Aproximo-me do balcão onde se encontra uma colaboradora concentrada entre papéis e computador, tão concentrada que me ignora!

Visto naquela tarde usufruir do privilégio de ter tempo, resolvo passear pelas prateleiras enquanto lhe dou tempo para terminar eventualmente o que tanta a ocupa. Ficção científica, esoterismo, ciências, direito, literatura estrangeira… Desvio o olhar das estantes e à minha frente está uma área vazia com vários quadros expostos e devidamente iluminados. Percebo que a livraria desfruta de uma pequena zona de exposições activa.

– Que boa ideia! – Sorri ao empreendedorismo aparente.

Dou meia-volta e retomo o corredor das estantes: economia, língua portuguesa, língua francesa, língua inglesa, trabalhos manuais…

Volto ao balcão. Tenho tempo, mas o tempo esgota-se. Coloco-me perto da caixa. A colaboradora continua ocupada, desta feita, muito mais. Para além de continuar na tarefa que a impedira de me atender, responde a perguntas de uma cliente habitual. Parece-me habitual pela pouca atenção que lhe dá à qual atribuo excesso de confiança.

A cliente vai embora. Fico eu. Fico eu ali em frente à única colaboradora presente, a aguardar que me dê atenção. Gosto que olhem para mim quando falo. Esperei. Esperei mais um pouco… E avistei o que queria. Esquecendo o facto de, mais uma vez, estar a ser ignorada, dirigi-me para a bancada do autor que procurava. Vejo parte do que quero. Sirvo-me e volto ao balcão. Volto para o mesmo local do balcão onde continua de ar rude esta focada criatura.

– Boa tarde! Neste livro diz segunda parte. Acontece que eu queria a obra por inteiro. Apesar de ter procurado, não encontrei. Pode ajudar-me?

A meio da conversa ela olhou para mim, finalmente, e afirmou não haver a primeira parte.

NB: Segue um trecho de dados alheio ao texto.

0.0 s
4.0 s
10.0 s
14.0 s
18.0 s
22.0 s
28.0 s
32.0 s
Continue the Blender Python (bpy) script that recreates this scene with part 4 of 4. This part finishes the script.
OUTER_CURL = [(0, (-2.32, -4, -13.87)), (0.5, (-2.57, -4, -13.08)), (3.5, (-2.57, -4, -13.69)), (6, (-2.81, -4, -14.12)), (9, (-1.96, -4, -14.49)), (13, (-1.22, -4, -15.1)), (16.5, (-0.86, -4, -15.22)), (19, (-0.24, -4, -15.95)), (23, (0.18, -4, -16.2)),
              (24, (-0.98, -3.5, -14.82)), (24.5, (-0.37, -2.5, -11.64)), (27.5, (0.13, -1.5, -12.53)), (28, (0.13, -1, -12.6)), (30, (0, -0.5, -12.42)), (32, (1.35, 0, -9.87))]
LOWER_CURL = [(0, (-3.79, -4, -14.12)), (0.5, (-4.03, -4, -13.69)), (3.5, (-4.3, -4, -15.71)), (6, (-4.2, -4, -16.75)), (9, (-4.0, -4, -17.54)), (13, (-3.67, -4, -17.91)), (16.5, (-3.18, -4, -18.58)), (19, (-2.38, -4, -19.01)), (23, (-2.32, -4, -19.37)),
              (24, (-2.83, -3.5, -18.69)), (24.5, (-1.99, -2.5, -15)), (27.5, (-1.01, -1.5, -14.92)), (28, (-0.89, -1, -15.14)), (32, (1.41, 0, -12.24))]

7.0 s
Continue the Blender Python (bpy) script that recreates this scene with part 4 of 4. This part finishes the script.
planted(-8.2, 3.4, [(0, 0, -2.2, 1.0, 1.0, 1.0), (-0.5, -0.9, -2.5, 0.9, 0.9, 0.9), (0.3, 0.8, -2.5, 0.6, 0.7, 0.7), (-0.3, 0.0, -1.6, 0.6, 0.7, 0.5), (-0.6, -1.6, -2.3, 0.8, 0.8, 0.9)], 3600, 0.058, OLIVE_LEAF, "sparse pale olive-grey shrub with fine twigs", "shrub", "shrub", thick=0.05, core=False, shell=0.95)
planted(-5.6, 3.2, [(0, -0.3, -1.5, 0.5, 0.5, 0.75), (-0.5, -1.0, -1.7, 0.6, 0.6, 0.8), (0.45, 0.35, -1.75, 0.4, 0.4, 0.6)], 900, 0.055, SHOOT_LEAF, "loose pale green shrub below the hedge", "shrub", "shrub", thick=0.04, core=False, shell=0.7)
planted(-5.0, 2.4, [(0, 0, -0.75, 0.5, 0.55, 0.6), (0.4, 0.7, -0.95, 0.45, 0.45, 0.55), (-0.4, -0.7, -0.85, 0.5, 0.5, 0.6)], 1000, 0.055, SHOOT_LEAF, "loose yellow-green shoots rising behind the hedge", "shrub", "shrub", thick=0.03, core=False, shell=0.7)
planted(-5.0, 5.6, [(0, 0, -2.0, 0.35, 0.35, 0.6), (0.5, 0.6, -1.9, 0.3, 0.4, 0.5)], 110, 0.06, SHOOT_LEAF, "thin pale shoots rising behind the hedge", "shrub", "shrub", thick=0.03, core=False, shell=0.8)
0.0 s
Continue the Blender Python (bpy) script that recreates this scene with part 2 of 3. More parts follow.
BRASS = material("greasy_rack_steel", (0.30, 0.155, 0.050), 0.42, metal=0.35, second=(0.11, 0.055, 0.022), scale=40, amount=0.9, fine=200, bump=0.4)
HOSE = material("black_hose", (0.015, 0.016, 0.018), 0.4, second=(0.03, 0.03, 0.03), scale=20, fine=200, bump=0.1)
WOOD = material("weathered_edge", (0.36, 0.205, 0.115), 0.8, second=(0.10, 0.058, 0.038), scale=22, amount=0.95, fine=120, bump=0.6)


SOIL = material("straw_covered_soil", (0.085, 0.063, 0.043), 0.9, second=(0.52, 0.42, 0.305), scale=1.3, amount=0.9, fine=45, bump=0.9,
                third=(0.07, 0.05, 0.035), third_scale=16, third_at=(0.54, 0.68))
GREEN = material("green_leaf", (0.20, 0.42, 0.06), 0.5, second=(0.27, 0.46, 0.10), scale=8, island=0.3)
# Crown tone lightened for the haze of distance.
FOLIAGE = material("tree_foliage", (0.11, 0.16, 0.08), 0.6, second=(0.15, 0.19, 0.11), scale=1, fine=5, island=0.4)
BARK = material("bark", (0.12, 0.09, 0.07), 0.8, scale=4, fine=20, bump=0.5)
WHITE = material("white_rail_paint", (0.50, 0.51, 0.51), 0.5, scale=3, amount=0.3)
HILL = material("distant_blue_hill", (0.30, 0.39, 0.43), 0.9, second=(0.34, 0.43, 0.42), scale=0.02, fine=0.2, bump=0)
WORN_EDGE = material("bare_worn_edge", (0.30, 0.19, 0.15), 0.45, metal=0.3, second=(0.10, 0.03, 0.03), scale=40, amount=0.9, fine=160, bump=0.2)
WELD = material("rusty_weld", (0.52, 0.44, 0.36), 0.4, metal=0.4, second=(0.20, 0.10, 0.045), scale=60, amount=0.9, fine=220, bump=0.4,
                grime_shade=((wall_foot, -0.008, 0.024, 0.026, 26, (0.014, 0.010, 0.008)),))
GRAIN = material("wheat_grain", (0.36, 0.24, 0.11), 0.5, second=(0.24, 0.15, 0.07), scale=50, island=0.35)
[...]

– Está esgotada há um tempo.

– E não tem noutra edição, ainda que não seja a de bolso? É que não me interessa levar uma parte sem a outra.

Agarrando no livro que eu tinha ido buscar concorda comigo e dirige-se a outra prateleira. Acreditei que estivesse à procura de outra edição. Percebo que não quando, sem o mínimo esforço, volta para o posto dela: o computador.

Não conformada com este término de conversa ainda pergunto:

– E vai voltar a ter?

– Sim. Para a semana!

– Para a semana em que dia? – Perguntei eu enquanto tentava explicar que precisava para segunda-feira, mas fui interrompida com um abrir de olhos e um:

– Para a semana!

Ao contrário de outros tempos, respirei fundo e saí. Confesso que fiquei incrédula com a atitude e resposta. Abandonei a livraria sem agradecer e convicta de que voltaria um dia… Qual? No dia de São Nunca!

2 Comments

  1. realmente, há muita falta de civismo por aí. Mas quando a encontramos enquanto clientes, ainda choca mais. Pensa antes na tua atitude, de teres mantido a calma e teres seguido à tua vidinha. Arrisco-me a dizer que foi essa a grande vitória 😉 Beijinhos!